Brenda Gibson arrived around 6 a.m. Friday to be second among hundreds who lined up to see McCrimmon and get a photo with the Stanley Cup.
Gibson, who volunteered for the Wheat Kings for almost 20 years, said it’s been amazing seeing someone from Brandon with deep ties to the community reach the top of the hockey world.
“Somebody from Brandon is a Stanley Cup champion. That’s a big deal,” Gibson said. “I remember watching the final game and seeing Kelly lift the Cup. I got a big lump in my throat.”
Brandon Mayor Jeff Fawcett, wearing a black and gold Wheat Kings jersey, welcomed McCrimmon and the Cup to Brandon.
“It is as close to the Brandon Wheat Kings winning the Stanley Cup as we can get,” Fawcett said.
“Everybody feels just a little more connected to it because they know Kelly, they’ve shook his hand, they’ve said hello. You know they know who he is.”
Fawcett has known McCrimmon for many years and praised him for not just teaching youth hockey but striving to teach players how to be good community members and teammates.
“We have some exceptional people that have come through his program, and that’s a real kudos to him,” Fawcett said. “Walking around, talking to fans, everyone seems to have some kind of experience with him…. We’re all really proud of him.”
McCrimmon had a few scheduled stops with the Cup, followed by a small party with the trophy, family and friends at his house.
Deep ties to Manitoba
McCrimmon says there are some pretty neat connections between Las Vegas and Manitoba.
On Saturday, Ryan Craig — a five-year Wheat Kings captain who was assistant coach for the Knights — will take the Cup to Onanole.
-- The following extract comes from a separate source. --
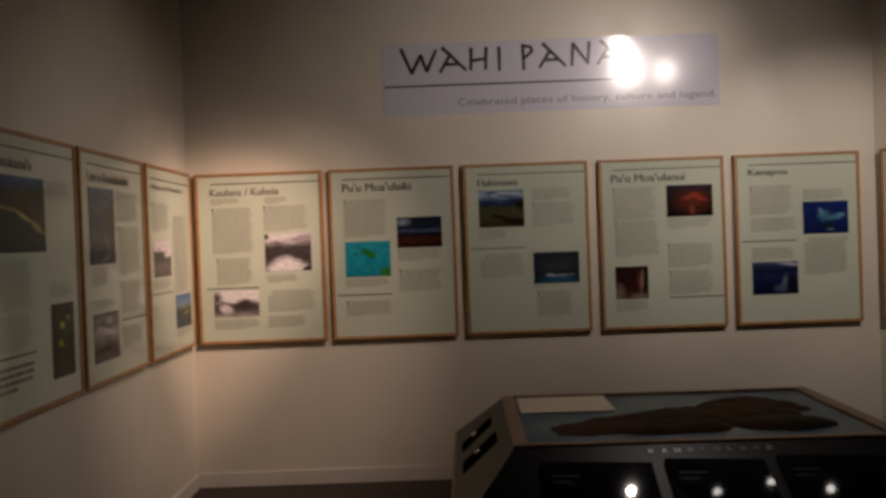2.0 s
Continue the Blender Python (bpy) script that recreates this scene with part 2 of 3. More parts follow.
GREYS = [(0.0, (0.22, 0.16, 0.15)), (0.5, (0.36, 0.28, 0.26)), (1.0, (0.5, 0.41, 0.38))]
PHOTO = {
    "shore_grey": photo_material("shore_print", [(0.0, (0.10, 0.08, 0.08)), (0.35, (0.05, 0.04, 0.04)), (0.62, (0.05, 0.04, 0.042)), (0.74, (0.20, 0.17, 0.17)), (0.86, (0.62, 0.56, 0.56))], 0.28, 2.6, [(0.46, 0.02, 0.42, 0.34, (0.66, 0.6, 0.6), 0, 0.3), (0.80, 0.86, 0.35, 0.10, (0.33, 0.28, 0.29), 12, 0.6), (0.95, 0.03, 0.16, 0.08, (0.03, 0.025, 0.025), 15, 0.2), (0.03, 0.93, 0.06, 0.08, (0.05, 0.04, 0.04), 0, 0.3)]),
    "camp_grey": photo_material("camp_print", [(0.0, (0.30, 0.26, 0.26)), (0.16, (0.12, 0.10, 0.10)), (0.40, (0.05, 0.04, 0.04)), (0.52, (0.16, 0.13, 0.13)), (0.64, (0.66, 0.6, 0.6))], 0.4, 3.4, [(0.26, 0.30, 0.13, 0.2, (0.55, 0.49, 0.49), 20, 0.5), (0.05, 0.72, 0.12, 0.28, (0.09, 0.07, 0.07), 0, 0.6), (0.68, 0.45, 0.22, 0.2, (0.04, 0.03, 0.03), 0, 0.6)]),
    "map": photo_material("map_print", [(0.0, (0.012, 0.21, 0.27)), (0.5, (0.012, 0.25, 0.33)), (1.0, (0.02, 0.26, 0.33))], 0.2, 2.0, [(0.46, 0.70, 0.12, 0.09, (0.015, 0.14, 0.02), -25, 0.3), (0.56, 0.62, 0.14, 0.09, (0.02, 0.15, 0.02), -25, 0.3), (0.9, 0.08, 0.15, 0.16, (0.03, 0.17, 0.02), 30, 0.3), (0.22, 0.66, 0.05, 0.04, (0.015, 0.16, 0.08), 0, 0.4)]),
    "dusk": photo_material("dusk_print", [(0.0, (0.012, 0.005, 0.004)), (0.2, (0.05, 0.014, 0.007)), (0.36, (0.035, 0.012, 0.009)), (0.44, (0.005, 0.006, 0.014)), (0.55, (0.05, 0.07, 0.12)), (0.64, (0.012, 0.016, 0.03)), (1.0, (0.012, 0.015, 0.028))], 0.16, 2.6, [(0.12, 0.84, 0.16, 0.12, (0.20, 0.23, 0.29), 0, 0.7)]),
    "meadow": photo_material("meadow_print", [(0.0, (0.036, 0.030, 0.014)), (0.3, (0.062, 0.056, 0.022)), (0.55, (0.045, 0.05, 0.024)), (0.62, (0.014, 0.022, 0.05)), (0.72, (0.035, 0.06, 0.13)), (0.82, (0.20, 0.26, 0.36)), (0.92, (0.40, 0.45, 0.52)), (1.0, (0.10, 0.15, 0.25))], 0.24, 3.0, [(0.50, 0.27, 0.26, 0.05, (0.022, 0.013, 0.007), -14, 0.5), (0.80, 0.15, 0.30, 0.11, (0.018, 0.011, 0.006), -8, 0.5), (0.95, 0.6, 0.14, 0.12, (0.012, 0.014, 0.008), 0, 0.5), (0.28, 0.93, 0.16, 0.05, (0.06, 0.10, 0.2), 10, 0.6), (0.6, 0.84, 0.2, 0.04, (0.07, 0.11, 0.2), -8, 0.6)]),
    "tide": photo_material("tide_print", [(0.0, (0.010, 0.020, 0.035)), (0.12, (0.014, 0.032, 0.055)), (0.3, (0.016, 0.020, 0.026)), (0.6, (0.020, 0.022, 0.030)), (1.0, (0.026, 0.028, 0.042))], 0.22, 3.2, [(0.55, 0.12, 0.38, 0.13, (0.022, 0.085, 0.15), 3, 0.5), (0.5, 0.55, 0.38, 0.2, (0.042, 0.043, 0.046), 0, 0.8), (0.36, 0.26, 0.10, 0.045, (0.34, 0.37, 0.38), -6, 0.6), (0.62, 0.25, 0.24, 0.035, (0.24, 0.28, 0.31), 4, 0.6)]),
    "ember": photo_material("ember_print", [(0.0, (0.010, 0.005, 0.004)), (0.5, (0.022, 0.009, 0.007)), (0.85, (0.018, 0.014, 0.018)), (1.0, (0.02, 0.024, 0.04))], 0.25, 3.4, [(0.58, 0.52, 0.34, 0.34, (0.10, 0.022, 0.012), 0, 0.9), (0.5, 0.62, 0.16, 0.07, (0.27, 0.045, 0.02), 25, 0.8), (0.74, 0.56, 0.14, 0.06, (0.25, 0.04, 0.02), -30, 0.8), (0.6, 0.7, 0.1, 0.05, (0.25, 0.04, 0.02), 0, 0.8), (0.55, 0.2, 0.06, 0.14, (0.2, 0.05, 0.03), 0, 0.7)]),
    "ravine": photo_material("ravine_print", [(0.0, (0.08, 0.04, 0.028)), (0.3, (0.03, 0.010, 0.008)), (1.0, (0.022, 0.009, 0.008))], 0.3, 3.0, [(0.07, 0.18, 0.2, 0.28, (0.19, 0.13, 0.09), 0, 0.6), (0.80, 0.52, 0.055, 0.36, (0.24, 0.14, 0.10), -4, 0.6), (0.70, 0.5, 0.05, 0.4, (0.10, 0.025, 0.018), 0, 0.6), (0.74, 0.04, 0.3, 0.13, (0.20, 0.13, 0.10), 0, 0.5)]),
    "reef": photo_material("reef_print", [(0.0, (0.006, 0.010, 0.05)), (0.3, (0.008, 0.014, 0.085)), (1.0, (0.010, 0.018, 0.11))], 0.2, 3.0, [(0.46, 0.58, 0.13, 0.15, (0.05, 0.15, 0.22), -30, 0.5), (0.66, 0.50, 0.24, 0.10, (0.05, 0.14, 0.22), 12, 0.6), (0.40, 0.70, 0.05, 0.10, (0.12, 0.27, 0.34), 20, 0.6), (0.84, 0.56, 0.10, 0.06, (0.10, 0.22, 0.30), 20, 0.6), (0.56, 0.26, 0.22, 0.11, (0.008, 0.018, 0.03), 0, 0.5), (0.60, 0.12, 0.08, 0.04, (0.10, 0.15, 0.17), 0, 0.6)]),
    "bay": photo_material("bay_print", [(0.0, (0.004, 0.005, 0.016)), (0.3, (0.006, 0.009, 0.036)), (0.62, (0.012, 0.018, 0.065)), (0.72, (0.008, 0.010, 0.03)), (0.88, (0.02, 0.03, 0.075)), (1.0, (0.05, 0.07, 0.12))], 0.13, 3.0, [(0.86, 0.92, 0.3, 0.05, (0.36, 0.38, 0.41), -8, 0.6), (0.70, 0.34, 0.06, 0.20, (0.12, 0.15, 0.20), -10, 0.8), (0.62, 0.18, 0.14, 0.12, (0.06, 0.08, 0.13), 20, 0.8), (0.85, 0.3, 0.10, 0.3, (0.006, 0.007, 0.014), 0, 0.6)]),
    "valley": photo_material("valley_print", [(0.0, (0.09, 0.07, 0.07)), (0.3, (0.12, 0.095, 0.095)), (0.55, (0.045, 0.034, 0.034)), (0.68, (0.05, 0.04, 0.04)), (0.76, (0.55, 0.49, 0.48)), (1.0, (0.62, 0.56, 0.55))], 0.14, 2.5, [(0.9, 0.72, 0.35, 0.14, (0.6, 0.54, 0.53), 20, 0.4), (0.25, 0.55, 0.35, 0.12, (0.025, 0.02, 0.02), 0, 0.5)]),
    "coast": photo_material("coast_print", [(0.0, (0.012, 0.014, 0.014)), (0.3, (0.02, 0.03, 0.035)), (0.48, (0.03, 0.04, 0.04)), (0.56, (0.07, 0.07, 0.03)), (0.66, (0.16, 0.20, 0.26)), (0.85, (0.09, 0.16, 0.28)), (1.0, (0.07, 0.13, 0.26))], 0.16, 2.6, [(0.7, 0.42, 0.34, 0.07, (0.15, 0.12, 0.03), 14, 0.6), (0.3, 0.25, 0.35, 0.16, (0.012, 0.03, 0.05), 0, 0.6)]),
    "cliff": photo_material("cliff_print", [(0.0, (0.008, 0.016, 0.032)), (0.6, (0.012, 0.028, 0.058)), (0.88, (0.018, 0.048, 0.105)), (1.0, (0.03, 0.09, 0.2))], 0.2, 2.5, [(0.80, 0.66, 0.36, 0.09, (0.004, 0.004, 0.004), 14, 0.25), (0.92, 0.50, 0.30, 0.20, (0.004, 0.004, 0.004), -12, 0.25), (1.0, 0.30, 0.20, 0.22, (0.005, 0.005, 0.005), 0, 0.25), (0.62, 0.08, 0.2, 0.05, (0.10, 0.12, 0.14), 15, 0.7), (0.66, 0.28, 0.05, 0.11, (0.07, 0.09, 0.11), 30, 0.7)]),
    "surf_grey": photo_material("surf_print", [(0.0, (0.10, 0.085, 0.09)), (0.25, (0.055, 0.045, 0.05)), (0.45, (0.16, 0.135, 0.14)), (0.6, (0.34, 0.30, 0.30)), (0.72, (0.10, 0.085, 0.09)), (0.86, (0.20, 0.17, 0.18)), (1.0, (0.07, 0.06, 0.065))], 0.3, 2.0, [(0.45, 0.62, 0.4, 0.07, (0.42, 0.37, 0.37), -12, 0.6), (0.55, 0.28, 0.35, 0.09, (0.035, 0.03, 0.03), 8, 0.6), (0.62, 0.82, 0.1, 0.1, (0.33, 0.29, 0.29), 0, 0.6)]),
    "beach": photo_material("beach_print", [(0.0, (0.003, 0.010, 0.012)), (0.3, (0.004, 0.022, 0.024)), (0.5, (0.006, 0.016, 0.012)), (0.62, (0.014, 0.015, 0.009)), (0.80, (0.014, 0.016, 0.010)), (0.88, (0.016, 0.045, 0.10)), (1.0, (0.03, 0.10, 0.23))], 0.10, 2.5, [(0.25, 0.57, 0.30, 0.020, (0.26, 0.20, 0.08), -8, 0.5), (0.58, 0.47, 0.24, 0.030, (0.38, 0.28, 0.11), -26, 0.5), (0.84, 0.34, 0.17, 0.055, (0.36, 0.26, 0.10), -32, 0.6), (0.78, 0.52, 0.2, 0.06, (0.07, 0.05, 0.02), -28, 0.7)]),
    "flower": photo_material("flower_print", [(0.0, (0.003, 0.006, 0.003)), (0.5, (0.005, 0.010, 0.004)), (1.0, (0.004, 0.007, 0.003))], 0.3, 3.0, [(0.62, 0.62, 0.34, 0.10, (0.014, 0.05, 0.010), 20, 0.6), (0.40, 0.46, 0.25, 0.08, (0.014, 0.055, 0.010), -20, 0.6), (0.6, 0.27, 0.25, 0.11, (0.010, 0.035, 0.008), 10, 0.7), (0.45, 0.70, 0.11, 0.06, (0.40, 0.38, 0.03), 0, 0.5), (0.72, 0.80, 0.08, 0.035, (0.16, 0.2, 0.03), 0, 0.5), (0.38, 0.46, 0.10, 0.05, (0.30, 0.28, 0.03), 0, 0.5)]),
    "plain": photo_material("plain_print", [(0.0, (0.03, 0.016, 0.010)), (0.55, (0.036, 0.020, 0.011)), (0.76, (0.012, 0.012, 0.010)), (0.84, (0.03, 0.06, 0.075)), (0.92, (0.07, 0.12, 0.14)), (1.0, (0.03, 0.06, 0.08))], 0.06, 3.0),
    "scrub": photo_material("scrub_print", [(0.0, (0.05, 0.045, 0.02)), (0.6, (0.09, 0.08, 0.04)), (0.8, (0.2, 0.22, 0.24)), (1.0, (0.12, 0.16, 0.2))], 0.3, 3.0),
    "portrait": photo_material("mono_print", GREYS, 0.7, 2.2),
    "mono_dark": photo_material("mono_dark_print", [(0.0, (0.05, 0.045, 0.045)), (1.0, (0.16, 0.14, 0.14))], 0.8, 3.0),
    "case": photo_material("case_print", [(0.0, (0.006, 0.006, 0.007)), (0.6, (0.012, 0.012, 0.014)), (1.0, (0.02, 0.02, 0.022))], 0.4, 3.0, [(0.2, 0.6, 0.14, 0.1, (0.03, 0.03, 0.033))], rough=0.04),
}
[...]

On Sunday, it will go to Oakbank with centre Brett Howden before heading to Winnipeg with captain Mark Stone.
The Cup will return to Manitoba in August, with defenceman Zach Whitecloud taking it to Sioux Valley Dakota Nation.
“When you look at the course of the summer, Manitoba is going to get a good look at the Stanley Cup, which which is awesome,” McCrimmon said.
“We are victorious and we did win the Stanley Cup. I think people are happy.”